* _COLLECTED DATA_:
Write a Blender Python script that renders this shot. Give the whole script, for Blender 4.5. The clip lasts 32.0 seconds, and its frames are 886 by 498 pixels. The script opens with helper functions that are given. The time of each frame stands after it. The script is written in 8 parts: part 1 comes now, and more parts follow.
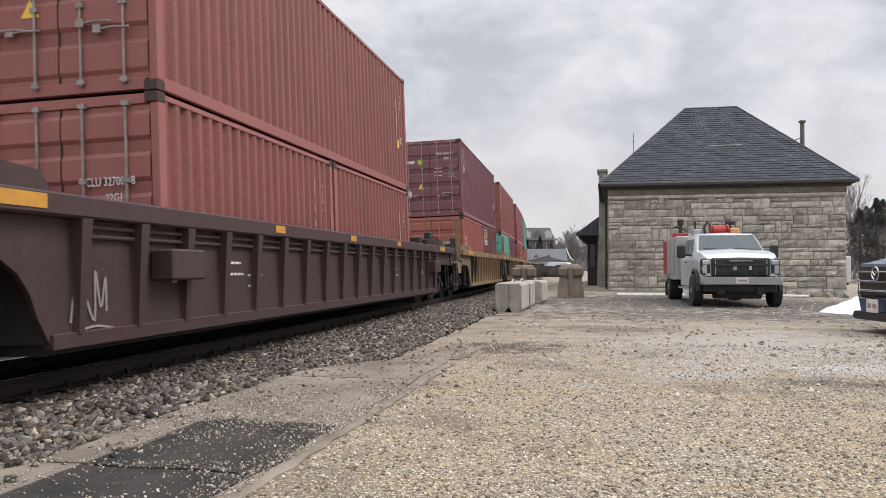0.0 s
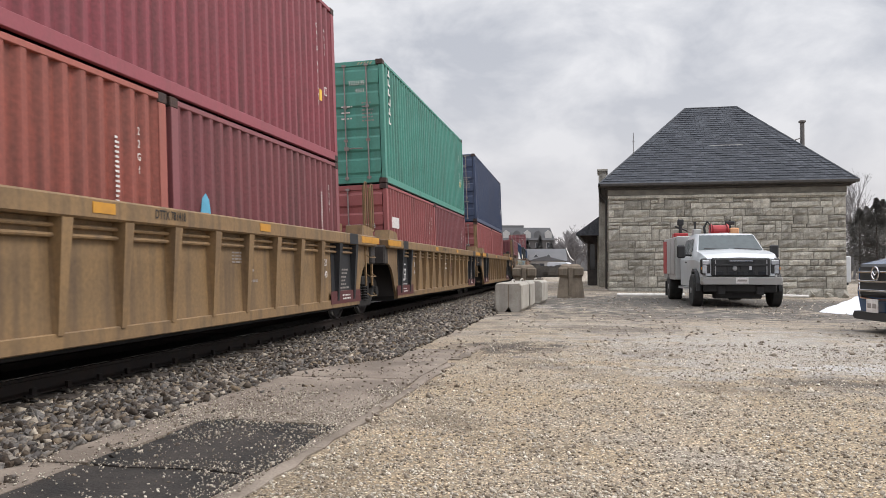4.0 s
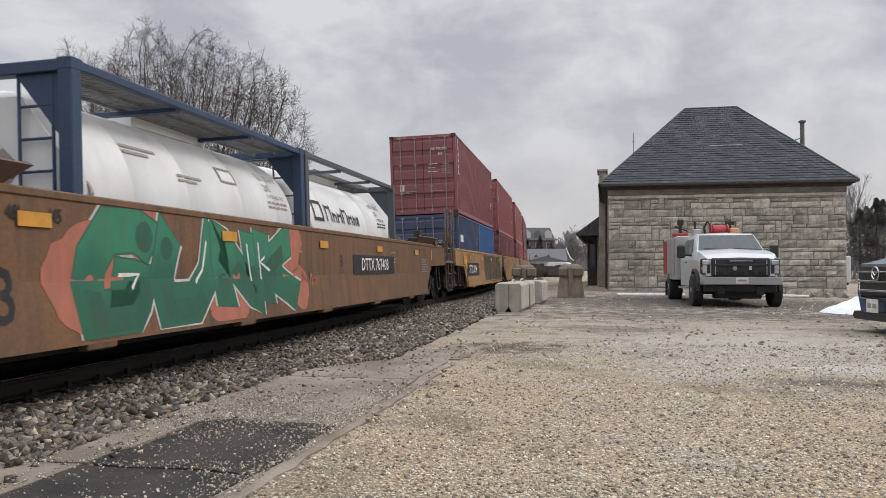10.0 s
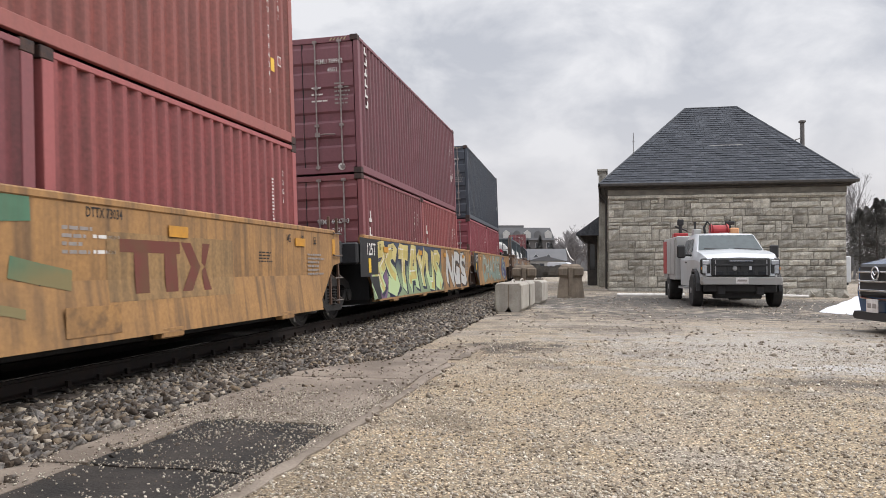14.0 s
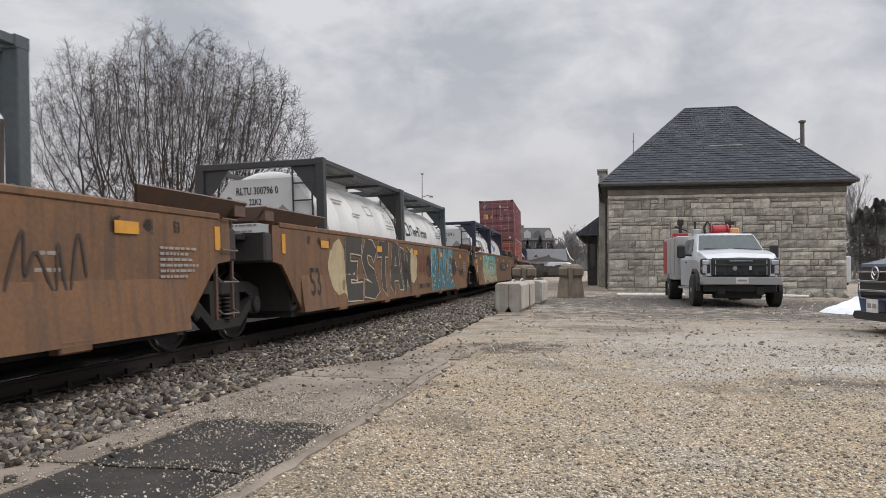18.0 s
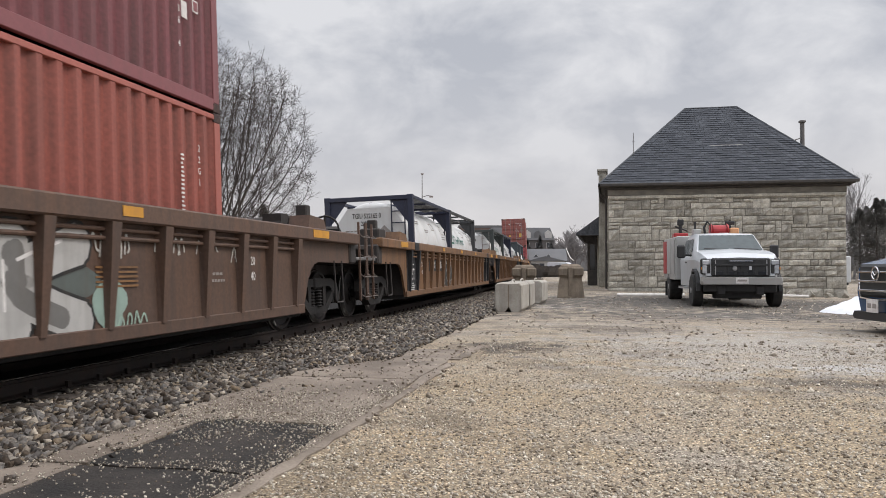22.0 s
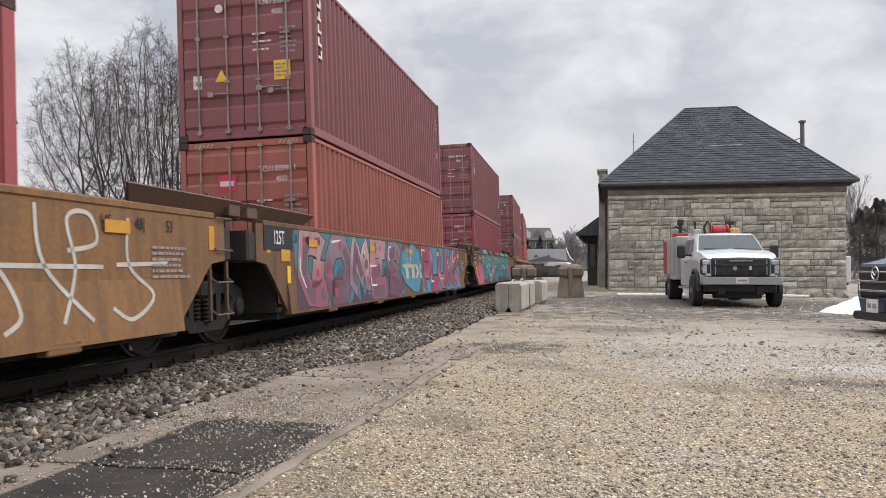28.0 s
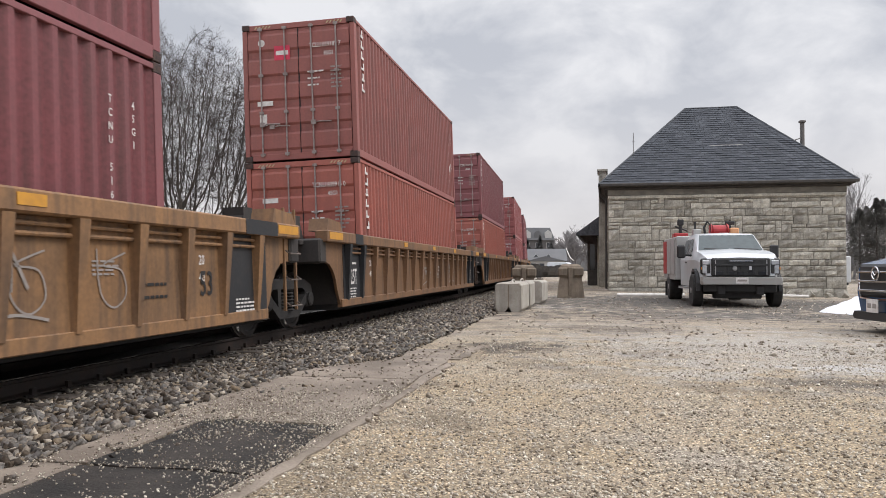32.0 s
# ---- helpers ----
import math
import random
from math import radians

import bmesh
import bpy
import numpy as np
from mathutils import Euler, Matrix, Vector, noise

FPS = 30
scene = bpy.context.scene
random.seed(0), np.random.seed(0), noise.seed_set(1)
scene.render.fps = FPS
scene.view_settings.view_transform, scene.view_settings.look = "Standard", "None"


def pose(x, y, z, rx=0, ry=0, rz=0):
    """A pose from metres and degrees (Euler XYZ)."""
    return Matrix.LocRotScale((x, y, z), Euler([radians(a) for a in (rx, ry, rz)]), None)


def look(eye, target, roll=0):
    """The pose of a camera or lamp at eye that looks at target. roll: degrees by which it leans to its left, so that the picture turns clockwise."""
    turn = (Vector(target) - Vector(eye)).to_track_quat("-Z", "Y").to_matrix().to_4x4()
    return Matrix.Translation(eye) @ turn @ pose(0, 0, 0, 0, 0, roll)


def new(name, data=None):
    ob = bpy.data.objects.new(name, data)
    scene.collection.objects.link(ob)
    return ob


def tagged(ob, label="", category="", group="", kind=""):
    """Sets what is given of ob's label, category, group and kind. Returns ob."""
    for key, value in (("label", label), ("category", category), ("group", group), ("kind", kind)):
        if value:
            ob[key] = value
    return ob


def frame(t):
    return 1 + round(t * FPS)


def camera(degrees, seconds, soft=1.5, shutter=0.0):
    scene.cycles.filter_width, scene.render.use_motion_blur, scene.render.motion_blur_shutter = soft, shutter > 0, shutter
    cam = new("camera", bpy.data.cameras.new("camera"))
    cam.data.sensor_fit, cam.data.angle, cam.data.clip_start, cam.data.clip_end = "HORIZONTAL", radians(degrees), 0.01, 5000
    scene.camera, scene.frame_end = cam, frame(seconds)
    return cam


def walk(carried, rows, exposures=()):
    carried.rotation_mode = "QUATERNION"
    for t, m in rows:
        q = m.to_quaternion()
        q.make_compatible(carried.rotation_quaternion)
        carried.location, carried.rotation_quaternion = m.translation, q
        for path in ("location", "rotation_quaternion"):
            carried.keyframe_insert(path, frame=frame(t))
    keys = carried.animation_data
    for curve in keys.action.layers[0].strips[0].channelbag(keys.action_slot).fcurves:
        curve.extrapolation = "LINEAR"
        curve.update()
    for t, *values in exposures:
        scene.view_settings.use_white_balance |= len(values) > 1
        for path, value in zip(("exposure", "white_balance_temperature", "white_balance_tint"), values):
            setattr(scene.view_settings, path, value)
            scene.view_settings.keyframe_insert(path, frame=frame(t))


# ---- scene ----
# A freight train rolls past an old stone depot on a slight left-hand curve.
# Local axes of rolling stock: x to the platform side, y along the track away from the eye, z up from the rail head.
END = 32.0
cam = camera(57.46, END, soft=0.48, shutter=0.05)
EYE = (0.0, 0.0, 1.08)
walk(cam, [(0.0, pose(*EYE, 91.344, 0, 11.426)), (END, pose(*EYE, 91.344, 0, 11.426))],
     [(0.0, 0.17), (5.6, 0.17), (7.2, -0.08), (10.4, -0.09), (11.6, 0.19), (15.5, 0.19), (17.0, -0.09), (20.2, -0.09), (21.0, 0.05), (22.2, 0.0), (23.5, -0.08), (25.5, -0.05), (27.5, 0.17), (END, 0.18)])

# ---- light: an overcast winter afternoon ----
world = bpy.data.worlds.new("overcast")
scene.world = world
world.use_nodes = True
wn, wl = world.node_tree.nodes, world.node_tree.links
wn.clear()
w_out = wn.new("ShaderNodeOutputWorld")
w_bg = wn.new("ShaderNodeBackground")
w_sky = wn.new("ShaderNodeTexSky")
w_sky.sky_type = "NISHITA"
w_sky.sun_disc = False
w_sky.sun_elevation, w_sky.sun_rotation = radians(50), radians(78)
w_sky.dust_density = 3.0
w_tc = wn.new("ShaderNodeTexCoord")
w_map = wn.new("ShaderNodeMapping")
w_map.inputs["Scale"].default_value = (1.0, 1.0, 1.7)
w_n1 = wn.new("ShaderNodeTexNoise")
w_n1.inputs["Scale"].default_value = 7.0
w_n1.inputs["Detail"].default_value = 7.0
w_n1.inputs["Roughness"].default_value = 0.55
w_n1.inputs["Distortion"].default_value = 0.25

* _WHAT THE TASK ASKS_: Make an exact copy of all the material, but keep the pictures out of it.

* _SOLUTION FOR THIS TASK_:
Write a Blender Python script that renders this shot. Give the whole script, for Blender 4.5. The clip lasts 32.0 seconds, and its frames are 886 by 498 pixels. The script opens with helper functions that are given. The time of each frame stands after it. The script is written in 8 parts: part 1 comes now, and more parts follow.
0.0 s
4.0 s
10.0 s
14.0 s
18.0 s
22.0 s
28.0 s
32.0 s
# ---- helpers ----
import math
import random
from math import radians

import bmesh
import bpy
import numpy as np
from mathutils import Euler, Matrix, Vector, noise

FPS = 30
scene = bpy.context.scene
random.seed(0), np.random.seed(0), noise.seed_set(1)
scene.render.fps = FPS
scene.view_settings.view_transform, scene.view_settings.look = "Standard", "None"


def pose(x, y, z, rx=0, ry=0, rz=0):
    """A pose from metres and degrees (Euler XYZ)."""
    return Matrix.LocRotScale((x, y, z), Euler([radians(a) for a in (rx, ry, rz)]), None)


def look(eye, target, roll=0):
    """The pose of a camera or lamp at eye that looks at target. roll: degrees by which it leans to its left, so that the picture turns clockwise."""
    turn = (Vector(target) - Vector(eye)).to_track_quat("-Z", "Y").to_matrix().to_4x4()
    return Matrix.Translation(eye) @ turn @ pose(0, 0, 0, 0, 0, roll)


def new(name, data=None):
    ob = bpy.data.objects.new(name, data)
    scene.collection.objects.link(ob)
    return ob


def tagged(ob, label="", category="", group="", kind=""):
    """Sets what is given of ob's label, category, group and kind. Returns ob."""
    for key, value in (("label", label), ("category", category), ("group", group), ("kind", kind)):
        if value:
            ob[key] = value
    return ob


def frame(t):
    return 1 + round(t * FPS)


def camera(degrees, seconds, soft=1.5, shutter=0.0):
    scene.cycles.filter_width, scene.render.use_motion_blur, scene.render.motion_blur_shutter = soft, shutter > 0, shutter
    cam = new("camera", bpy.data.cameras.new("camera"))
    cam.data.sensor_fit, cam.data.angle, cam.data.clip_start, cam.data.clip_end = "HORIZONTAL", radians(degrees), 0.01, 5000
    scene.camera, scene.frame_end = cam, frame(seconds)
    return cam


def walk(carried, rows, exposures=()):
    carried.rotation_mode = "QUATERNION"
    for t, m in rows:
        q = m.to_quaternion()
        q.make_compatible(carried.rotation_quaternion)
        carried.location, carried.rotation_quaternion = m.translation, q
        for path in ("location", "rotation_quaternion"):
            carried.keyframe_insert(path, frame=frame(t))
    keys = carried.animation_data
    for curve in keys.action.layers[0].strips[0].channelbag(keys.action_slot).fcurves:
        curve.extrapolation = "LINEAR"
        curve.update()
    for t, *values in exposures:
        scene.view_settings.use_white_balance |= len(values) > 1
        for path, value in zip(("exposure", "white_balance_temperature", "white_balance_tint"), values):
            setattr(scene.view_settings, path, value)
            scene.view_settings.keyframe_insert(path, frame=frame(t))


# ---- scene ----
# A freight train rolls past an old stone depot on a slight left-hand curve.
# Local axes of rolling stock: x to the platform side, y along the track away from the eye, z up from the rail head.
END = 32.0
cam = camera(57.46, END, soft=0.48, shutter=0.05)
EYE = (0.0, 0.0, 1.08)
walk(cam, [(0.0, pose(*EYE, 91.344, 0, 11.426)), (END, pose(*EYE, 91.344, 0, 11.426))],
     [(0.0, 0.17), (5.6, 0.17), (7.2, -0.08), (10.4, -0.09), (11.6, 0.19), (15.5, 0.19), (17.0, -0.09), (20.2, -0.09), (21.0, 0.05), (22.2, 0.0), (23.5, -0.08), (25.5, -0.05), (27.5, 0.17), (END, 0.18)])

# ---- light: an overcast winter afternoon ----
world = bpy.data.worlds.new("overcast")
scene.world = world
world.use_nodes = True
wn, wl = world.node_tree.nodes, world.node_tree.links
wn.clear()
w_out = wn.new("ShaderNodeOutputWorld")
w_bg = wn.new("ShaderNodeBackground")
w_sky = wn.new("ShaderNodeTexSky")
w_sky.sky_type = "NISHITA"
w_sky.sun_disc = False
w_sky.sun_elevation, w_sky.sun_rotation = radians(50), radians(78)
w_sky.dust_density = 3.0
w_tc = wn.new("ShaderNodeTexCoord")
w_map = wn.new("ShaderNodeMapping")
w_map.inputs["Scale"].default_value = (1.0, 1.0, 1.7)
w_n1 = wn.new("ShaderNodeTexNoise")
w_n1.inputs["Scale"].default_value = 7.0
w_n1.inputs["Detail"].default_value = 7.0
w_n1.inputs["Roughness"].default_value = 0.55
w_n1.inputs["Distortion"].default_value = 0.25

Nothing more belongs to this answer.